The overall objective of this RFC is to propose a convenience function for defining vector operations on vector arguments, without needing to create a unique elementwise builtin for the specific builtin that should be vectorized.
Context:
Previously, there has been some discussion on whether or not a proposed _elementwise convenience function should be added. This would simplify the process of adding vectorized operations when the operations don’t have an intrinsic that exists. There was discussion on changing the way IR is generated (that is, should there be some way to emit a single line of IR, which represents a vectorized instruction, or is emitting N separate calls of a specific function alright?) This post discusses this point:
[RFC] Introduce elementwise apply function - IR & Optimizations - LLVM Discussion Forums
Proposal
I propose that the _elementwise attribute be implemented, and that it should return a function that will emit N calls to whichever function that it was passed. Specifically, the _elementwise attribute would receive a function name as the first argument, and return a function that will then take a set of vectorized arguments, and return a vectorized result. So, as an example, instead of needing to write this to implement an elementwise version of the pow builtin:
__attribute__((clang_builtin_alias(__builtin_elementwise_pow)))
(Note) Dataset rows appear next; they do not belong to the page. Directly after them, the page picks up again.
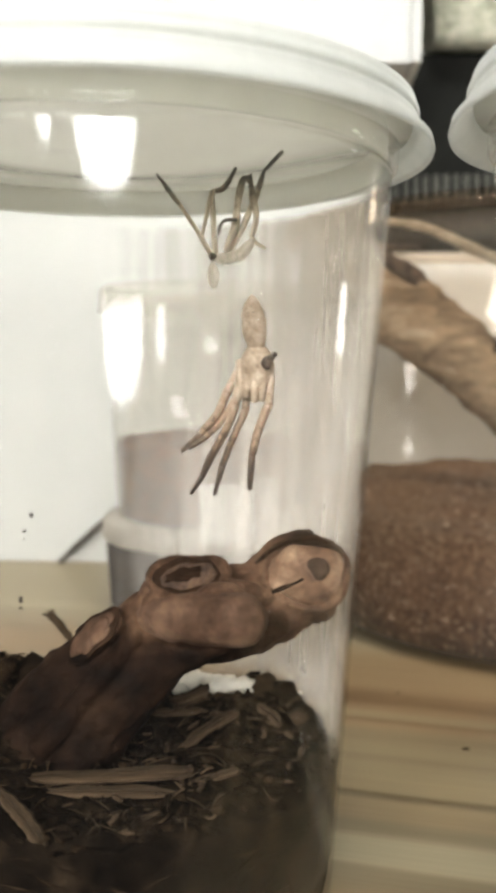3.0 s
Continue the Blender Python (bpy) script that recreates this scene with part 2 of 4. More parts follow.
BARK = rough_stuff("cork_bark", [(0.33, (0.15, 0.105, 0.068)), (0.43, (0.25, 0.178, 0.112)), (0.55, (0.34, 0.245, 0.155)), (0.70, (0.50, 0.40, 0.285))], 85, 330, 0.9, 0.9, 0.0015, (0.4, 1, 1.6))
RIND = rough_stuff("dark_rind", [(0.32, (0.02, 0.015, 0.012)), (0.5, (0.06, 0.043, 0.032)), (0.68, (0.17, 0.12, 0.085))], 110, 400, 0.9, 0.8, 0.001)
HUSK = rough_stuff("pale_husk", [(0.3, (0.22, 0.18, 0.125)), (0.7, (0.42, 0.37, 0.29))], 120, 500, 0.8)
STICK = rough_stuff("grey_stick", [(0.35, (0.022, 0.018, 0.014)), (0.7, (0.075, 0.061, 0.047))], 300, 900, 0.85)
WOOD = dark_foot_wood("dark_foot_vine_wood", [(0.36, (0.019, 0.0102, 0.006)), (0.45, (0.056, 0.030, 0.018)), (0.54, (0.110, 0.062, 0.038)), (0.66, (0.215, 0.132, 0.084))], 75, 520, 0.75, 0.7, 0.0007, specular=0.08)
CUT = rough_stuff("pale_cut_wood", [(0.34, (0.075, 0.038, 0.022)), (0.45, (0.150, 0.083, 0.049)), (0.54, (0.220, 0.135, 0.083)), (0.66, (0.32, 0.215, 0.140))], 150, 700, 0.7, 0.6, 0.0005)
PITH = rough_stuff("grey_pith", [(0.3, (0.03, 0.019, 0.014)), (0.7, (0.075, 0.05, 0.036))], 300, 900, 0.9, specular=0.05)
KNOB_SKIN = rough_stuff("smooth_knob_wood", [(0.34, (0.040, 0.0208, 0.0127)), (0.5, (0.086, 0.048, 0.030)), (0.66, (0.160, 0.098, 0.064))], 80, 500, 0.65, 0.4, 0.0004, specular=0.1)
KNOB = rough_stuff("rubbed_wood", [(0.34, (0.026, 0.0135, 0.0075)), (0.5, (0.062, 0.034, 0.0195)), (0.68, (0.115, 0.069, 0.041))], 170, 700, 0.7, 0.9, 0.0006)
HOLLOW = rough_stuff("dark_hollow", [(0.3, (0.010, 0.005, 0.003)), (0.7, (0.036, 0.019, 0.011))], 200, 800, 0.9, specular=0.05)
WHITE = rough_stuff("white_board", [(0.3, (0.50, 0.50, 0.475)), (0.7, (0.545, 0.545, 0.52))], 6, 90, 0.5, 0.08, 0.0003, mottle=0.12)
WHITE_WARM = rough_stuff("white_carton", [(0.3, (0.72, 0.69, 0.63)), (0.7, (0.80, 0.77, 0.71))], 8, 90, 0.7, 0.08, 0.0003, mottle=0.15)
PAPER = rough_stuff("paper", [(0.3, (0.50, 0.485, 0.46)), (0.7, (0.56, 0.545, 0.52))], 40, 300, 0.8, 0.1, 0.0002, mottle=0.12)
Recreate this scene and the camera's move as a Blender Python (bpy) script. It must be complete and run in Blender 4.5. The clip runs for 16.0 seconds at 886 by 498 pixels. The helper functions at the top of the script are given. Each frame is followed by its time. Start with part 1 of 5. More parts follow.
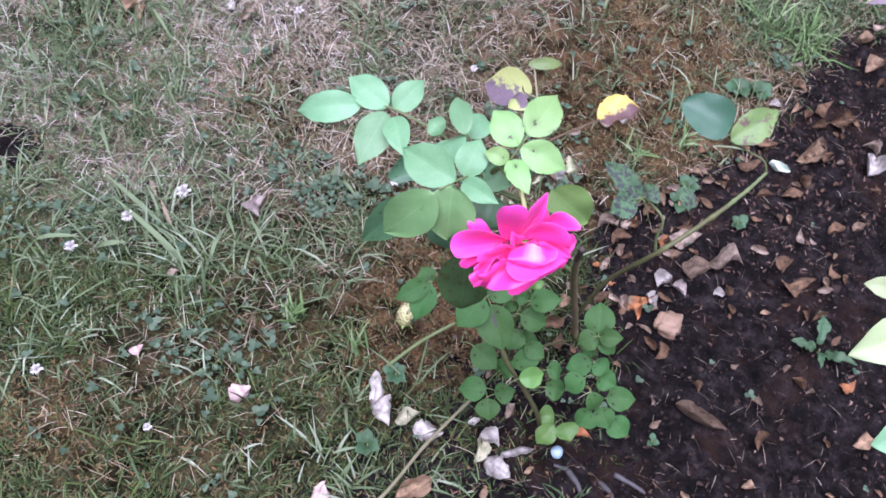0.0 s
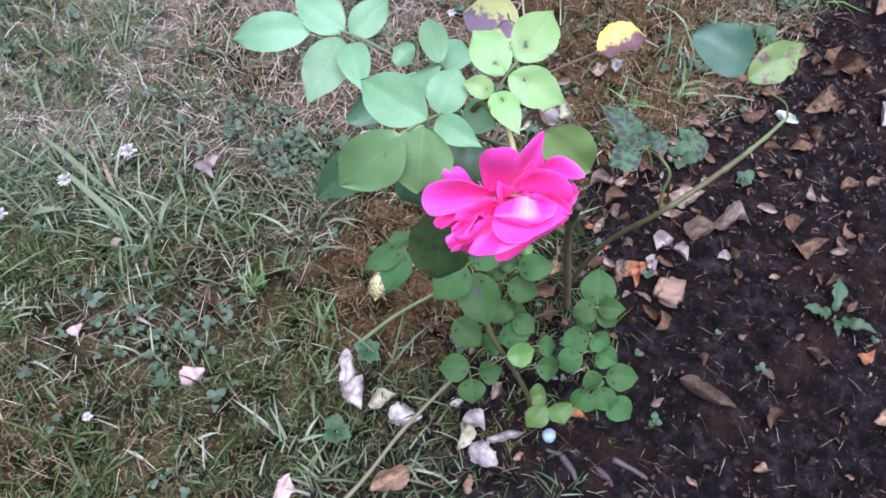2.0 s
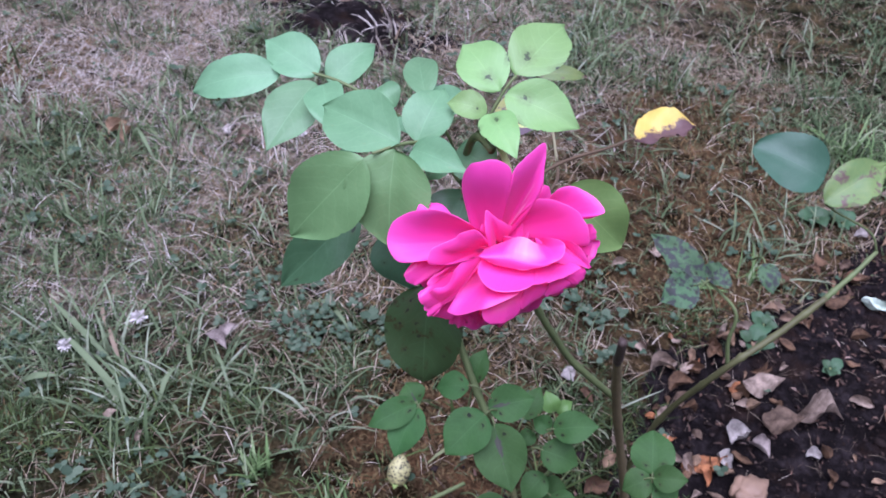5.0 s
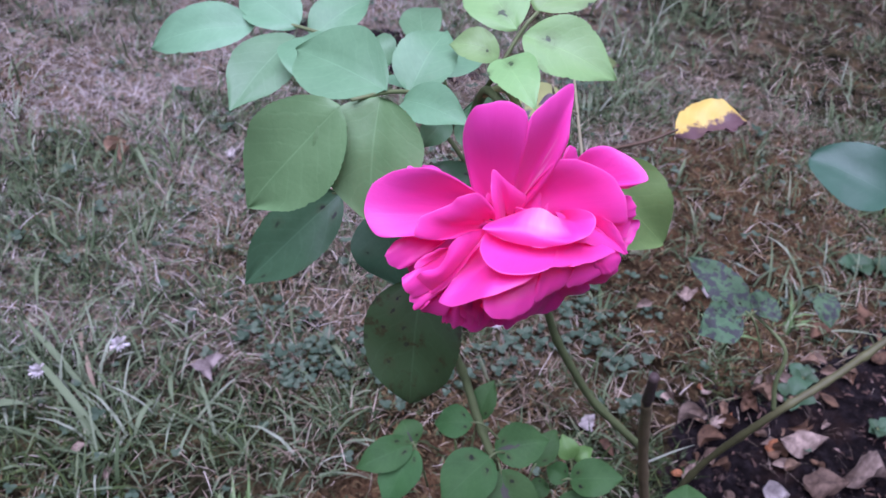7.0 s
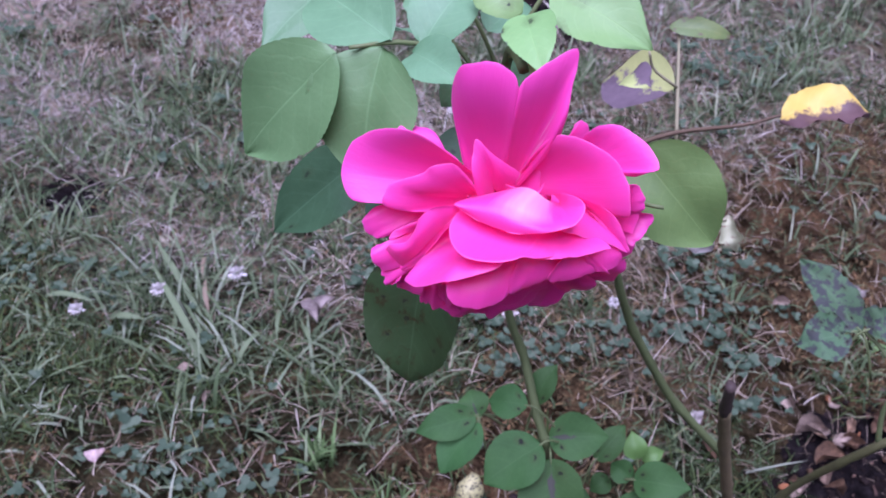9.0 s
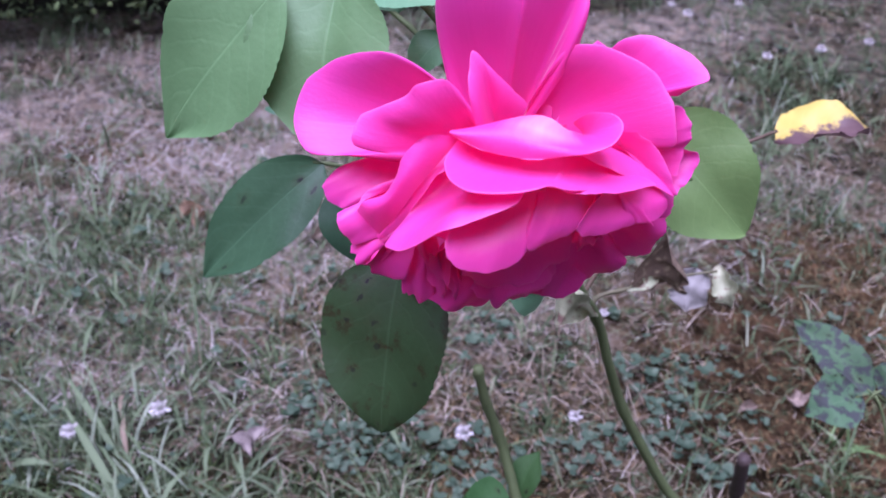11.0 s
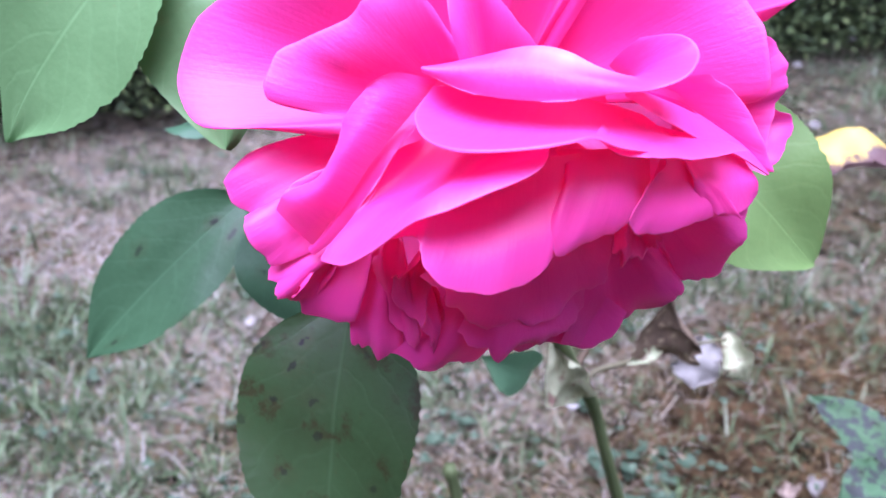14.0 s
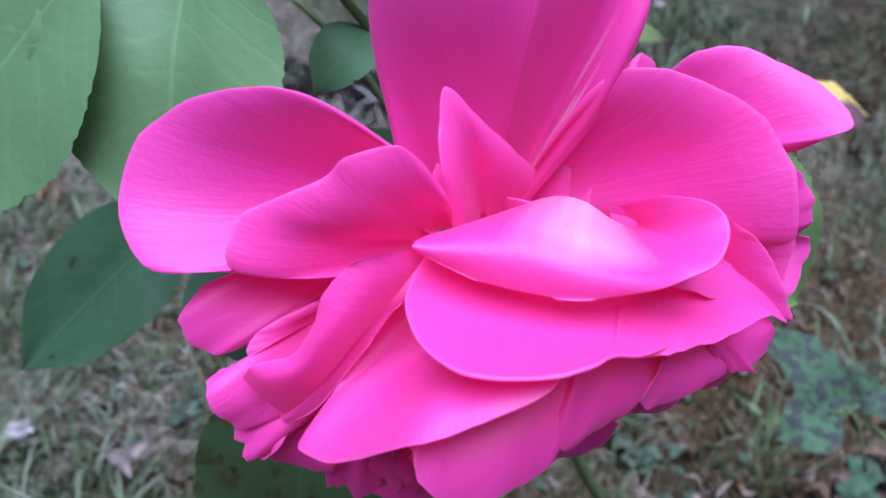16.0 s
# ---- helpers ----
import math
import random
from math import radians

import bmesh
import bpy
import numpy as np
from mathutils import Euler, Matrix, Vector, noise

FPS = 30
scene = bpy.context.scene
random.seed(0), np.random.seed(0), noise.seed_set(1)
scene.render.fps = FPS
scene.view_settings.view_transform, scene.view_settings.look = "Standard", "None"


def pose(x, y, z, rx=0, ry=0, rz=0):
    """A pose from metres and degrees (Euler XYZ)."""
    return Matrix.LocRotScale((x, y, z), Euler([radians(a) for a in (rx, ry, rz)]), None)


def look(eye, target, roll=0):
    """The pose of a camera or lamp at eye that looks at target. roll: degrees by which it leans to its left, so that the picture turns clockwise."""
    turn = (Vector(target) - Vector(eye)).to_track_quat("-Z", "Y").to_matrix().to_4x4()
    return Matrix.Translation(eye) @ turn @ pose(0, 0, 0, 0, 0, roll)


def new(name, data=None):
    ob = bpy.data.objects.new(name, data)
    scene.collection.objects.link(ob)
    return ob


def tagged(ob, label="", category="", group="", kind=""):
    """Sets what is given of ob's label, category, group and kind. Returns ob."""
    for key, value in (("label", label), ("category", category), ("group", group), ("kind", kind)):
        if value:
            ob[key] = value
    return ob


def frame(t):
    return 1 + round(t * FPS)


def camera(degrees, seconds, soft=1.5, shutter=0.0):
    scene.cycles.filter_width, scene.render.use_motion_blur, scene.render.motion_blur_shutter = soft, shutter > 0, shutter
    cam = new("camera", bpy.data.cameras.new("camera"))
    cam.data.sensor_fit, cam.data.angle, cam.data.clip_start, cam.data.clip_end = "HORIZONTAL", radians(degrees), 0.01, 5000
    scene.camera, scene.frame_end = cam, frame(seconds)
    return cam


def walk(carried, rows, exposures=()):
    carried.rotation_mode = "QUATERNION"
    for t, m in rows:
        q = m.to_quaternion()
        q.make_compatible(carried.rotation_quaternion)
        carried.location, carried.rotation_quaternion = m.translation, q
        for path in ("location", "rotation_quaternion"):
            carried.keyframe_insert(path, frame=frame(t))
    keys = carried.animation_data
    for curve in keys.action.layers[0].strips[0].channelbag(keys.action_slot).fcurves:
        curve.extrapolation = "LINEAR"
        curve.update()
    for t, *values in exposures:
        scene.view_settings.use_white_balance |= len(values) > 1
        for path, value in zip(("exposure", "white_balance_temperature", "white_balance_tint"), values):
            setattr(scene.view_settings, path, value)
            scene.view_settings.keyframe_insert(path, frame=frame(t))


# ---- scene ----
cam = camera(50.6, 16.0, soft=1.6, shutter=0.35)
PATH = [
    (0, (0.729, 0.782, 1.312), (0.397, 1.858, -0.341), 9.5),
    (0.5, (0.726, 0.809, 1.279), (0.432, 1.863, -0.395), 9.0),
    (1, (0.715, 0.828, 1.255), (0.438, 1.864, -0.433), 9.0),
    (1.5, (0.711, 0.849, 1.217), (0.442, 1.869, -0.482), 10.2),
    (2, (0.714, 0.862, 1.181), (0.443, 1.903, -0.505), 10.8),
    (2.5, (0.727, 0.858, 1.137), (0.398, 1.96, -0.499), 9.5),
    (3, (0.731, 0.868, 1.115), (0.325, 2.036, -0.457), 7.4),
    (3.5, (0.746, 0.877, 1.083), (0.274, 2.11, -0.42), 5.1),
    (4, (0.756, 0.881, 1.053), (0.221, 2.169, -0.381), 3.6),
    (4.5, (0.774, 0.879, 1.027), (0.211, 2.201, -0.364), 3.8),
    (4.7, (0.775, 0.887, 1.013), (0.181, 2.212, -0.363), 3.8),
    (6.8, (0.766, 0.94, 0.902), (0.084, 2.351, -0.341), 5.1),
    (7, (0.762, 0.957, 0.897), (0.066, 2.345, -0.364), 4.8),
    (7.5, (0.787, 0.968, 0.904), (0.012, 2.277, -0.394), 4.9),
    (8, (0.8, 1.005, 0.897), (-0.101, 2.16, -0.465), 3.2),
    (8.2, (0.808, 1.013, 0.901), (-0.129, 2.131, -0.468), 2.7),
    (10.3, (0.782, 1.034, 0.819), (-0.202, 2.304, -0.371), 3.4),
    (10.5, (0.78, 1.037, 0.811), (-0.206, 2.357, -0.322), 2.7),
    (11, (0.773, 1.035, 0.787), (-0.206, 2.412, -0.283), 2.7),
    (11.5, (0.766, 1.038, 0.774), (-0.206, 2.466, -0.235), 2.5),
    (12, (0.76, 1.044, 0.768), (-0.223, 2.514, -0.167), 2.2),
    (12.5, (0.749, 1.055, 0.75), (-0.226, 2.544, -0.161), 2.3),
    (13, (0.743, 1.068, 0.74), (-0.224, 2.57, -0.158), 2.1),
    (13.5, (0.736, 1.082, 0.732), (-0.231, 2.59, -0.156), 2.3),
    (14, (0.731, 1.089, 0.727), (-0.229, 2.61, -0.147), 2.4),
    (14.5, (0.725, 1.099, 0.723), (-0.235, 2.622, -0.148), 2.6),
    (15, (0.711, 1.109, 0.727), (-0.208, 2.633, -0.185), 4.5),
    (15.5, (0.706, 1.12, 0.741), (-0.141, 2.632, -0.257), 5.0),
    (16, (0.702, 1.117, 0.759), (-0.04, 2.577, -0.389), 5.0),
]
walk(cam, [(t, look(eye, target, roll)) for t, eye, target, roll in PATH],
     exposures=[(0, 1.03, 5520, 29), (4, 0.74, 5380, 29), (7, 0.46, 5250, 42), (8, 0.49, 5220, 43), (10.5, 0.64, 5200, 45), (11, 0.68, 5200, 43), (12.5, 0.97, 5150, 36), (13, 1.2, 5150, 31), (13.5, 1.32, 5180, 32), (14, 1.35, 5200, 32), (14.5, 1.58, 5190, 25), (15, 1.58, 5180, 18), (15.5, 0.93, 5080, 19), (16, 0.42, 5000, 24)])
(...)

float2 pow(float2, float2);
This could be written instead as:
__attribute__((clang_builtin_alias(_elementwise(__builtin_pow)))
float2 pow(float2, float2);
_elementwise(__builtin_pow) will return a function that can accept 2 float2s, and that function will be used as an alias. The two arguments will then be applied to this created function. It will emit 2 calls to the pow intrinsic in IR.
The function name passed to _elementwise doesn’t need to be a builtin, it could be any user-defined function. The compiler will do a name look up and use a function definition that can be resolved at that point in time. If there are multiple possible function definitions that could be resolved, I would request for comment what should be done.
The primary purpose is the need to implement a way for the user to run vectorized operations using intrinsics that don’t exist. This is the first step to allowing a user to run the tan function, for example, on a vector of arguments.